This was the final blow. The last voyage of the Collins Line was made in January, 1859. Then it perished. In April following, the ships were seized by the mortgagees and sold. So closed the career of the pioneer United States ship company in the transatlantic service. The splendid Adriatic passed to English ownership and the American flag gave way to the British. For several years this ship “held the transatlantic record with a passage of five days nineteen hours from Galway to St. John’s."[GS]
Of the other subsidized lines, the ships of the Bremen service were withdrawn and laid up after the subsidy ceased. The Havre line continued a while longer with two ships that had replaced the Humboldt and the Franklin, both of which had been lost,—the Humboldt wrecked at Halifax on December 5, 1853; the Franklin stranded on Montauk Point on July 17, 1854. Then with the charter of the two new steamers by the Government in 1861 for use in the Civil War, the Havre line also disappeared.
The cost to the Government of this first steamship subsidy venture, covering the thirteen years between 1845 and 1858, was approximately fourteen and a half million dollars.[GT]

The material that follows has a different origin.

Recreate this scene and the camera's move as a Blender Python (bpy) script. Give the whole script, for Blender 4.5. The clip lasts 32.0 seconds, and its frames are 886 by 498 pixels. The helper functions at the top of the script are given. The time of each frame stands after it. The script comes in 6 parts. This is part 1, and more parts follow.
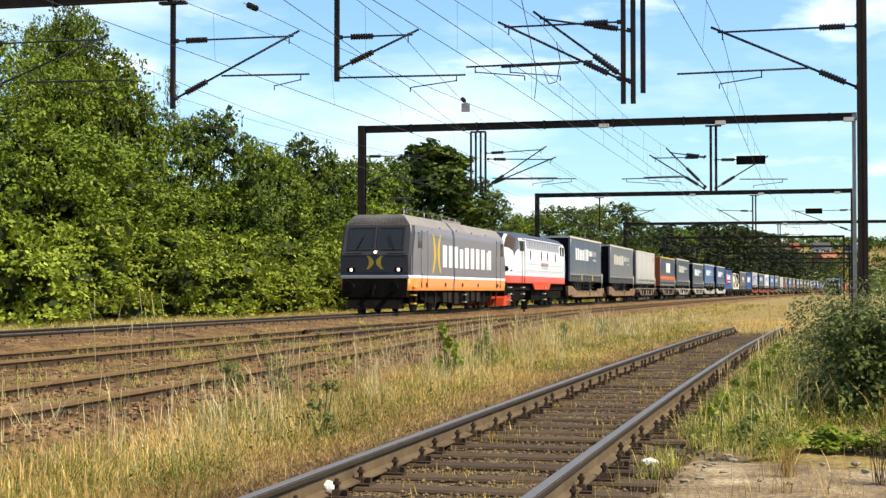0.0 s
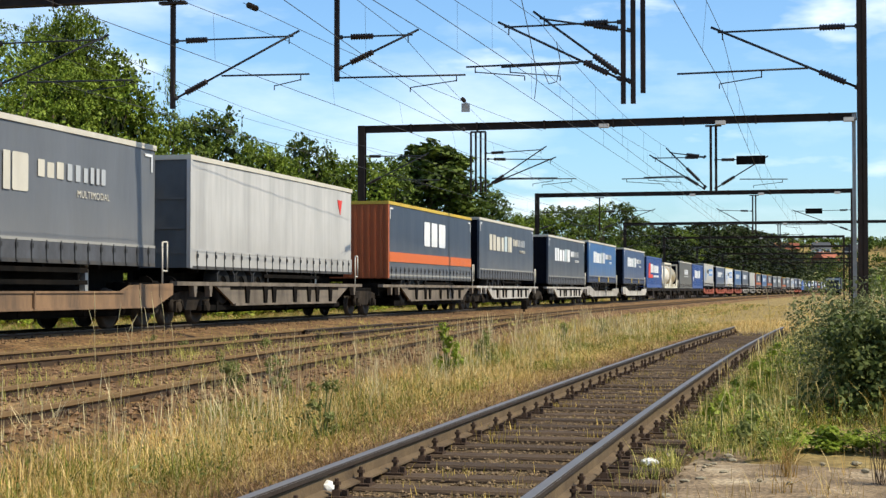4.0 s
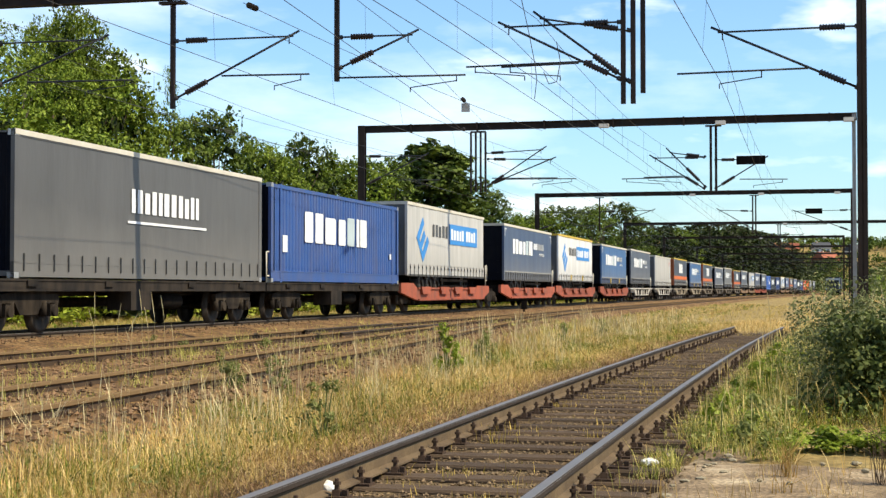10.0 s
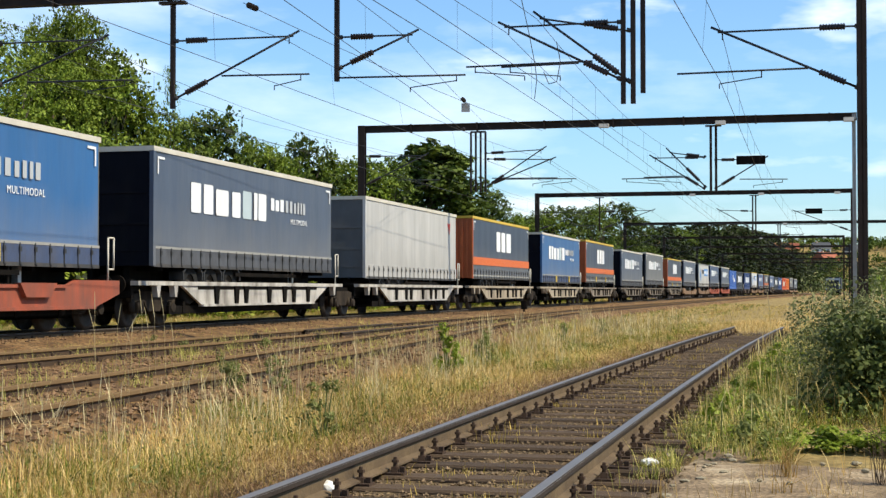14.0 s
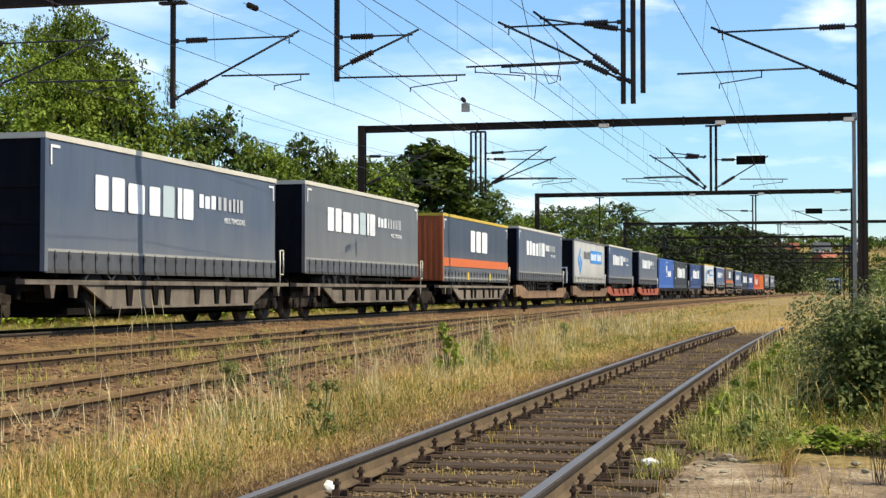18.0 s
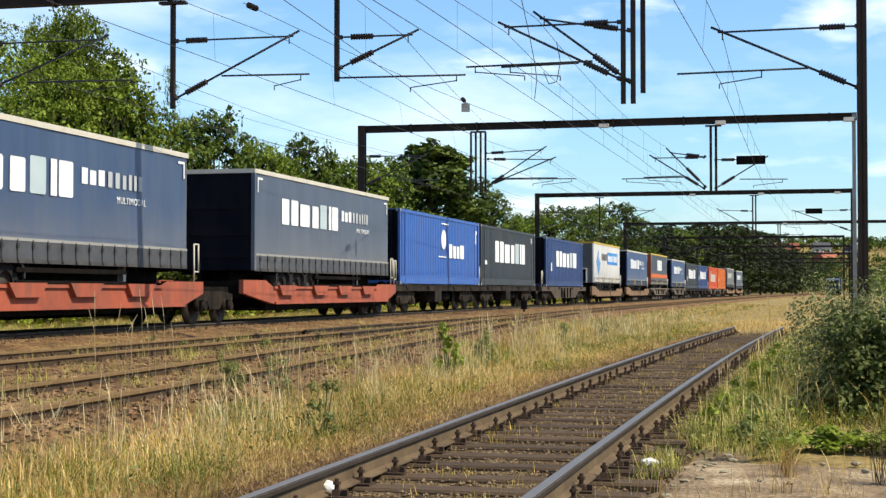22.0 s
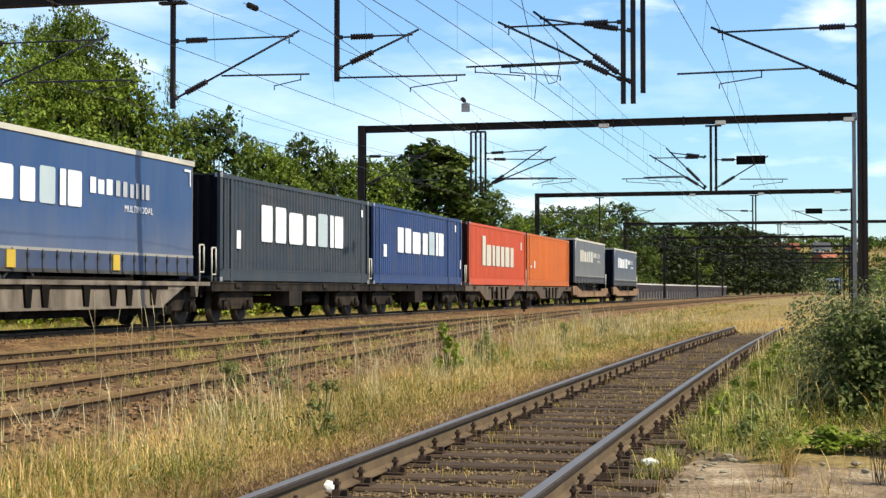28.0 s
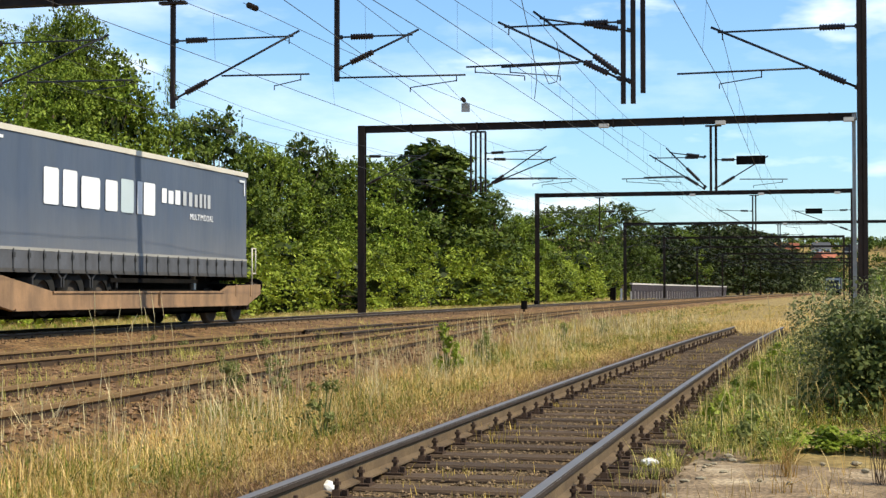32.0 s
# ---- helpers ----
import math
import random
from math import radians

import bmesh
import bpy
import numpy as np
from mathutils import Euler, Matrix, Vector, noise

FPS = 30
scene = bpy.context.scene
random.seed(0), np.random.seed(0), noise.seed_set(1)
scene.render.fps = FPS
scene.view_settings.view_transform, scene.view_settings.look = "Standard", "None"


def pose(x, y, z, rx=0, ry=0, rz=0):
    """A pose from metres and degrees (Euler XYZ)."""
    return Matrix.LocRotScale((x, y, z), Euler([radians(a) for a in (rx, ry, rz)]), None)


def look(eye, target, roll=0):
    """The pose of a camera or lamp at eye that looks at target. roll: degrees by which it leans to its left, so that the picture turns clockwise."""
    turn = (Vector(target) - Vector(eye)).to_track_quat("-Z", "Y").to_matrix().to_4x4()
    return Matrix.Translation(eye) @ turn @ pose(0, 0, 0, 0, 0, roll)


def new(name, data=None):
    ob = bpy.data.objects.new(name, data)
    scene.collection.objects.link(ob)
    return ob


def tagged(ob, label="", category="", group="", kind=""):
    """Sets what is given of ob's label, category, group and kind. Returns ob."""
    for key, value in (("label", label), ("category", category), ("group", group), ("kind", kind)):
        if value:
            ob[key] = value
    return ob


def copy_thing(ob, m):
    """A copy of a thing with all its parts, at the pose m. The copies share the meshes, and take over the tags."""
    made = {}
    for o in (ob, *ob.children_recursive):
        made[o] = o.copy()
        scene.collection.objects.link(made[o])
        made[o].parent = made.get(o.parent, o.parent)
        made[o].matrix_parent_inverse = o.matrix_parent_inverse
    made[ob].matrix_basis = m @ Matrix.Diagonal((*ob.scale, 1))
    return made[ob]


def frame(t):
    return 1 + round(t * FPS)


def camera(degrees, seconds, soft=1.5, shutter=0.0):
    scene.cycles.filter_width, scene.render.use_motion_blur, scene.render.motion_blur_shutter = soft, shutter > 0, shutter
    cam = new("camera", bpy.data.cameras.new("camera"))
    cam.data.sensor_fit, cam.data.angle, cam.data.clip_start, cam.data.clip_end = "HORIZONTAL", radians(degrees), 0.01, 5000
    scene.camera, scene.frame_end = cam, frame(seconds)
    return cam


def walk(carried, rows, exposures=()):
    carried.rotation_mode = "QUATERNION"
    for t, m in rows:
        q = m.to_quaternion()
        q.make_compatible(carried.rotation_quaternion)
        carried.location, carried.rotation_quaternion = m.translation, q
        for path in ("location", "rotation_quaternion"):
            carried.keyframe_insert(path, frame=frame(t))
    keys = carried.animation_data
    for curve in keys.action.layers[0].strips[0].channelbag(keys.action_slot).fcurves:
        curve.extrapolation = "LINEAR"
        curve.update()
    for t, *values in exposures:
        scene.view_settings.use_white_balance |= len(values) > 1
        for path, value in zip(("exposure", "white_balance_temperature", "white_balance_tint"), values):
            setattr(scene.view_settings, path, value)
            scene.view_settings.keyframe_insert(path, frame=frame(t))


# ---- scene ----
from functools import lru_cache

# ---------------- camera: it stands still beside the siding ----------------
cam = camera(32.563, 32.0, soft=1.4)
EYE = pose(0, 0, 0.8746, 91.572, 0, 0)
# the clip's camera opens brighter and warmer, dims as the dark trailers pass, and settles
LIGHT = [(0.0, 0.67, 6950, 10), (1.0, 0.64, 6900, 10), (2.0, 0.47, 6550, 10), (3.0, 0.43, 6450, 10), (6.0, 0.36, 6450, 10), (7.0, 0.34, 6500, 10), (8.0, 0.37, 6550, 10), (9.0, 0.49, 6700, 10), (10.0, 0.63, 6850, 10), (11.0, 0.63, 6850, 10), (12.0, 0.55, 6750, 10), (13.0, 0.49, 6550, 10), (14.0, 0.46, 6500, 10), (18.0, 0.51, 6600, 10), (32.0, 0.53, 6600, 10)]
walk(cam, [(0.0, EYE), (32.0, EYE)], LIGHT)

# ---------------- the line of the main track ----------------
X0, TH, KK = -16.918, 0.23619, 0.00012        # start, heading, curvature of the train's track
XN, THN, KN = -2.289, 0.22784, 0.00091        # the same for the near siding
V15, ACC = 22.813, -0.03282                   # the train's speed at 15 s, and its change


def arc(s, x0, th, k):
    return x0 + (math.cos(th) - math.cos(th + k * s)) / k, (math.sin(th + k * s) - math.sin(th)) / k


def main_at(s, o=0.0, z=0.0):
    """A point s metres along the main track and o metres to its right."""
    x, y = arc(s, X0, TH, KK)
    a = TH + KK * s
    return Vector((x + o * math.cos(a), y - o * math.sin(a), z))


def side_at(s, o=0.0, z=0.0):
    """The same along the near siding."""
    x, y = arc(s, XN, THN, KN)
    a = THN + KN * s
    return Vector((x + o * math.cos(a), y - o * math.sin(a), z))


def on_main(s, o=0.0, z=0.0):
    """Pose on the main track: X runs along it, away from the camera, Y to the left."""
    p = main_at(s, o, z)
    return pose(p.x, p.y, p.z, 0, 0, 90 - math.degrees(TH + KK * s))


def on_side(s, o=0.0, z=0.0):
    p = side_at(s, o, z)
    return pose(p.x, p.y, p.z, 0, 0, 90 - math.degrees(THN + KN * s))


def smooth(a, b, x):
    x = min(1.0, max(0.0, (x - a) / (b - a)))
    return x * x * (3 - 2 * x)


def o_third(s):
    """The third track closes in on the second one."""
    return 9.55 - 4.75 * smooth(4, 80, s)


# ---------------- world, sun ----------------
SUN_EL, SUN_AZ = radians(50), radians(107.5)
sun_dir = Vector((math.sin(SUN_AZ) * math.cos(SUN_EL), math.cos(SUN_AZ) * math.cos(SUN_EL), math.sin(SUN_EL)))
world = bpy.data.worlds.new("world")
scene.world = world
world.use_nodes = True
wn, wl = world.node_tree.nodes, world.node_tree.links
wn.clear()
sky = wn.new("ShaderNodeTexSky")
sky.sky_type, sky.sun_disc = "NISHITA", False
sky.sun_elevation, sky.sun_rotation = SUN_EL, SUN_AZ
sky.air_density, sky.dust_density, sky.ozone_density = 1.0, 0.8, 1.6
tco = wn.new("ShaderNodeTexCoord")
mp = wn.new("ShaderNodeMapping")
mp.inputs["Scale"].default_value = (1.0, 1.0, 3.2)
cn = wn.new("ShaderNodeTexNoise")
cn.inputs["Scale"].default_value, cn.inputs["Detail"].default_value, cn.inputs["Roughness"].default_value = 3.6, 7, 0.55
cr = wn.new("ShaderNodeValToRGB")
cr.color_ramp.elements[0].position, cr.color_ramp.elements[1].position = 0.50, 0.90
cmix = wn.new("ShaderNodeMixRGB")
cmix.inputs[2].default_value = (9.4, 10.0, 10.6, 1)
bg = wn.new("ShaderNodeBackground")
bg.inputs["Strength"].default_value = 0.105
wo = wn.new("ShaderNodeOutputWorld")
wl.new(tco.outputs["Generated"], mp.inputs["Vector"])
wl.new(mp.outputs[0], cn.inputs["Vector"])
wl.new(cn.outputs["Fac"], cr.inputs[0])
puffs = wn.new("ShaderNodeTexNoise")
puffs.inputs["Scale"].default_value, puffs.inputs["Detail"].default_value, puffs.inputs["Roughness"].default_value = 9.0, 5, 0.5
puff_ramp = wn.new("ShaderNodeValToRGB")
puff_ramp.color_ramp.elements[0].position, puff_ramp.color_ramp.elements[1].position = 0.60, 0.80
both = wn.new("ShaderNodeMixRGB")
both.blend_type, both.inputs[0].default_value = "SCREEN", 1.0
wl.new(mp.outputs[0], puffs.inputs["Vector"])
wl.new(puffs.outputs["Fac"], puff_ramp.inputs[0])
wl.new(cr.outputs[0], both.inputs[1])
wl.new(puff_ramp.outputs[0], both.inputs[2])
wl.new(both.outputs[0], cmix.inputs[0])
tint = wn.new("ShaderNodeMixRGB")
tint.blend_type, tint.inputs[0].default_value = "MULTIPLY", 1.0
tint.inputs[2].default_value = (0.86, 1.14, 1.36, 1)
wl.new(sky.outputs[0], tint.inputs[1])
wl.new(tint.outputs[0], cmix.inputs[1])
wl.new(cmix.outputs[0], bg.inputs[0])
wl.new(bg.outputs[0], wo.inputs[0])
sun = new("sun", bpy.data.lights.new("sun", "SUN"))
sun.data.energy, sun.data.angle, sun.data.color = 5.0, radians(0.53), (1.0, 0.90, 0.69)
sun.matrix_basis = look(sun_dir * 60, (0, 0, 0))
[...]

Meanwhile, within this period, the American wooden sailing-ships continued to be the glory of the seas, and the American clippers reached their highest development. The appearance of steamships on the North Atlantic and the Pacific had inspired the producers of the “wonderful American sailing-ships” to greater efforts for their perfection; and the clipper, surpassing all other types of sailers in size, sea-qualities, and speed, was the result of the intensified rivalry of canvas and steam.[GU] The American clipper-ship era fairly opened with the advent of the Collins Steamship Line.[GV] Between 1850 and 1855 clipper-ships were built for nearly every trade,[GW] and they were on every sea. Some of the first were employed in the transatlantic packet service. More became engaged particularly in the “booming” trade to California, in the long-voyage traffic to China and India.[GX] “When John Bull came floating into San Francisco, or Sydney, or Melbourne, he used to find Uncle Sam sitting carelessly, with his legs dangling over the wharf, smoking his pipe, with his cargo sold and his pockets full of money."[GY] The Crimean War, 1853-56, opened a new and prosperous market for American fast sailing-ships, as transports. To meet the demand American ship-yards produced in 1855 more tonnage than they had ever built before.[GZ] The sailing-ship interests strenuously opposed the subsidy system. They denounced it as class legislation unjustly favoring the few, and urged its abolishment.[HA] How strong this influence was in bringing about the change in policy is a mooted question.